More than 500 children are killed every day in road accidents, and tens of thousands are injured, often suffering lifelong disabilities, according to the WHO

In Oman, according to the data released by the Royal Oman Police (ROP) in 2016, one in roughly eight road deaths involved a child.

Out of the 692 deaths and 3,261 injuries documented that year, 82 deaths and 393 injuries involved children aged 15 and under.
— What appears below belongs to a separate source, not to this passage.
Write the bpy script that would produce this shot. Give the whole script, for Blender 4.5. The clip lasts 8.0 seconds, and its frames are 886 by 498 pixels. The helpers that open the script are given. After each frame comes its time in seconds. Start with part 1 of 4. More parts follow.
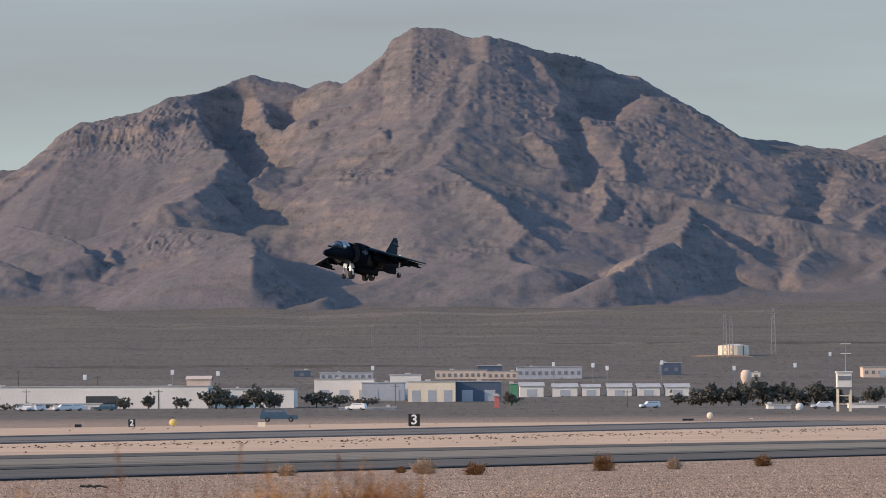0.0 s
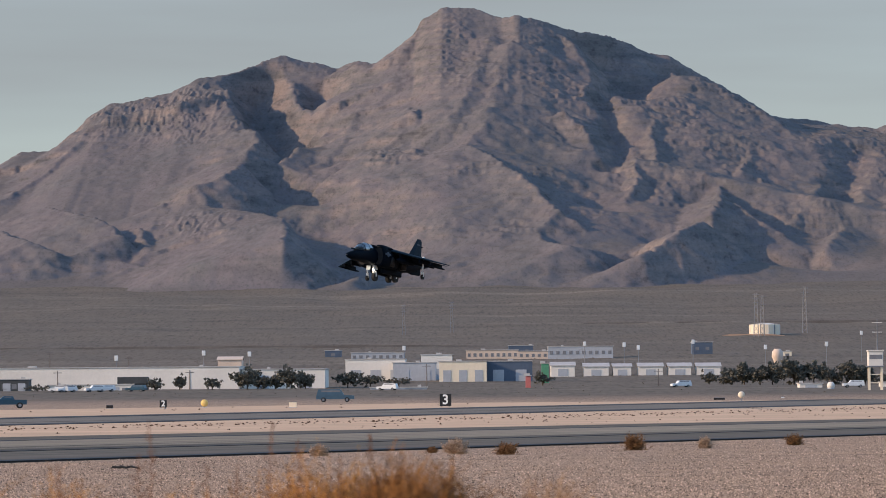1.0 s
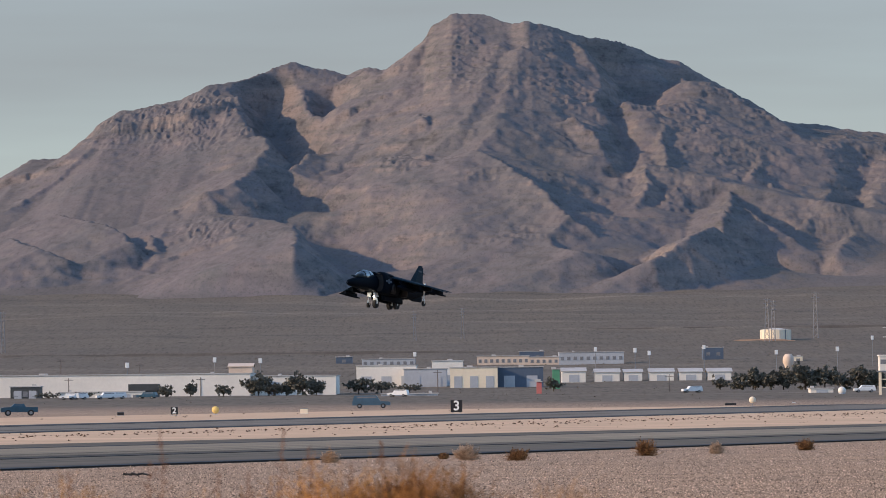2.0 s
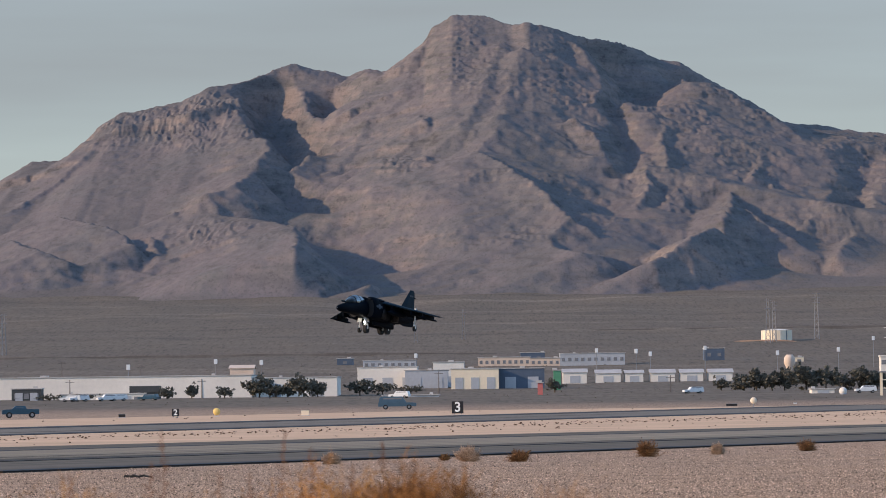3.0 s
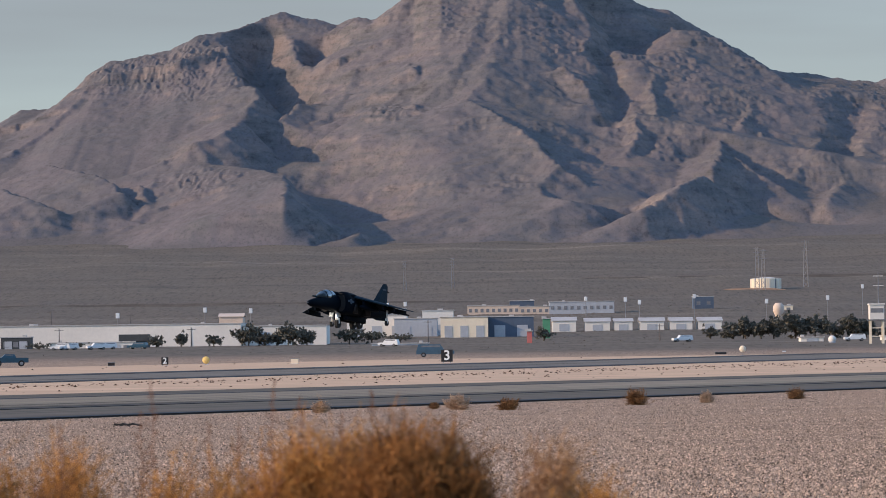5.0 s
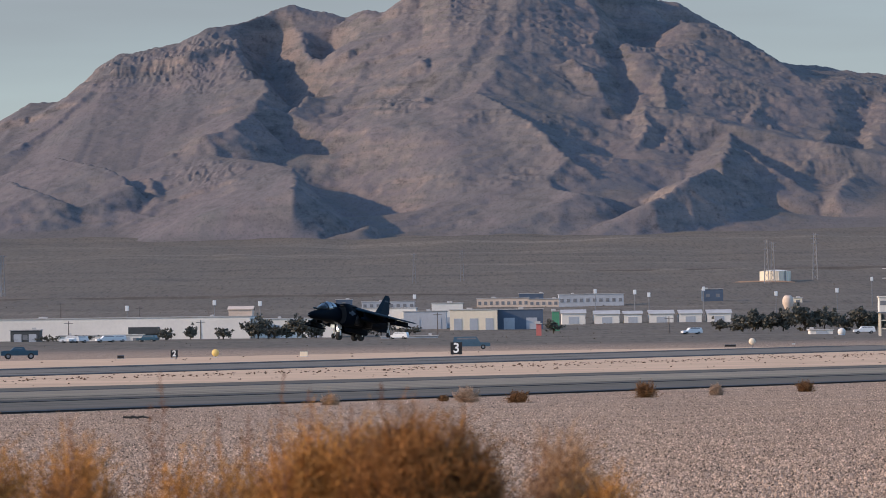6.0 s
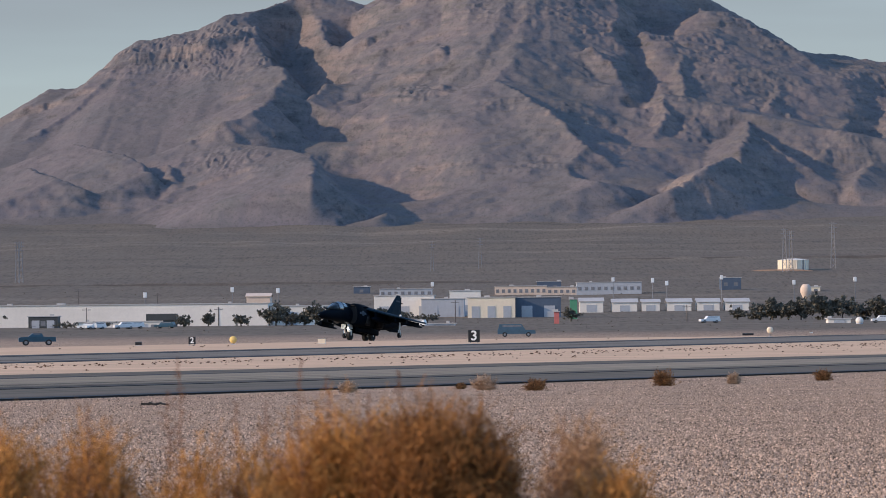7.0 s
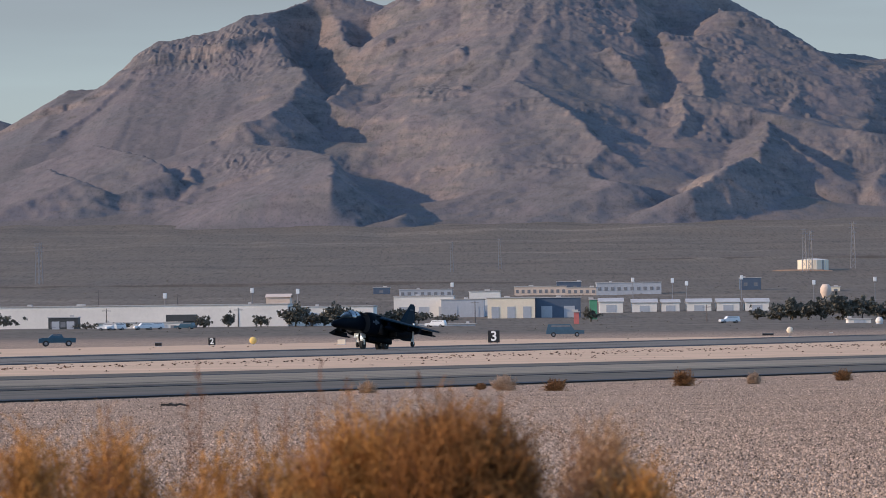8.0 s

As many as 48 deaths and 183 injuries occurred among children aged six and under, while 34 deaths and 210 injuries involved children between the ages of seven and 15.

While it is not known whether they were car seat-related injuries and deaths, it is important for everyone to have knowledge about what works to prevent children from being killed or injured in traffic collisions.

Child seats in vehicles are intended to keep children firmly secured in their seat so that in the event of a sudden braking or collision the child is not thrown against the car interior or ejected from the vehicle.

So buckle up your child every single time even if it is just a 200-metre drive down the lane.

Fewer accidents but more deaths

The ROP has been able to successfully reduce the number of traffic accidents through safety campaigns and strict implementation of regulations.

Since 2012, the number of crashes on Oman’s road has gone down, thanks to the great efforts put in by the ROP and society.

So far in 2018, Oman recorded 597 road accidents (from January to March) compared with 895 accidents in the same period last year.

This shows a 33 per cent decrease in the number of crashes. However, more people have died this year compared with that of last year. While 150 people died in the first quarter of 2017, the death rate stands at 155 in the first three months of 2018.

According to latest figures, 59 per cent of the accidents happened at night. There were 1,453,782 vehicles on Oman roads as of March 2018.